Kirchen müssen zonenkonform sein
Prof. Dr. Roland Norer, Mitglied der Institutsleitung von «Kulturen der Alpen» und Rechtsprofessor an Universität Luzern, befasste sich in seinem Referat hingegen mit den baurechtlichen Grundlagen für Sakralbauten. «Als Jurist muss ich mich ja bei einer Kirche stets fragen, ob sie rechtens hier steht und ob sie zonenkonform ist», scherzte Norer. Fakt sei jedoch, dass auch Kapellen, Kirchen und gar Gipfelkreuze heute den Bau- und Zonenordnungen unterstehen würden. Dabei gelte selbst bei Sakralbauten der Grundsatz, dass ausserhalb der Bauzone eigentlich nicht gebaut werden darf. Dies habe in jüngerer Vergangenheit an verschiedenen Orten in der Schweiz für Diskussionen gesorgt – 2014 etwa im Erstfeldertal.
Mit einem Augenzwinkern gab Norer in seinem Referat eine Anleitung dafür, was zu beachten wäre, falls jemand ausserhalb der Bauzone eine Kapelle oder ein Kreuz errichten möchte. «Ein absolutes Bauverbot ausserhalb der Bauzone gibt es nicht», sagte Norer. «Aber es müssen sachliche Gründe vorliegen, die einen Bau rechtfertigen würden.» Dabei spiele die so genannte Standortgebundenheit eine grosse Rolle. Eine Gedenkkapelle könne beispielsweise nur nahe einem Unglücksort erstellt werden. Aber auch ein Gipfelkreuz sei an einen Standort gebunden.

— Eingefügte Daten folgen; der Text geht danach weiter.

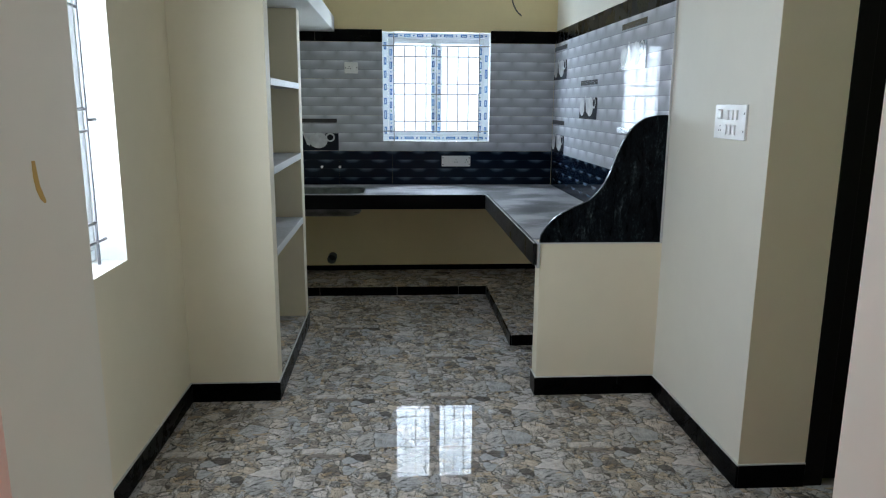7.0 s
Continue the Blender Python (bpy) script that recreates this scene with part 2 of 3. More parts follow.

Der Standort spielte stets eine Rolle
Die Anwesenden hatten am Schluss die Möglichkeit, den Referenten Fragen zu stellen. Dr. Romed Aschwanden, Geschäftsführer des Instituts, fasste zudem die Referate treffend zusammen: «Der Standort eines Sakralbaus hat in allen geschichtlichen Epochen eine Rolle gespielt, die Kriterien dafür haben sich aber grundlegend geändert». Im Mittelalter oder der frühen Neuzeit seien oft Erscheinungen oder Kraftorte für eine Standortwahl grundlegend gewesen, heute die Raumplanung.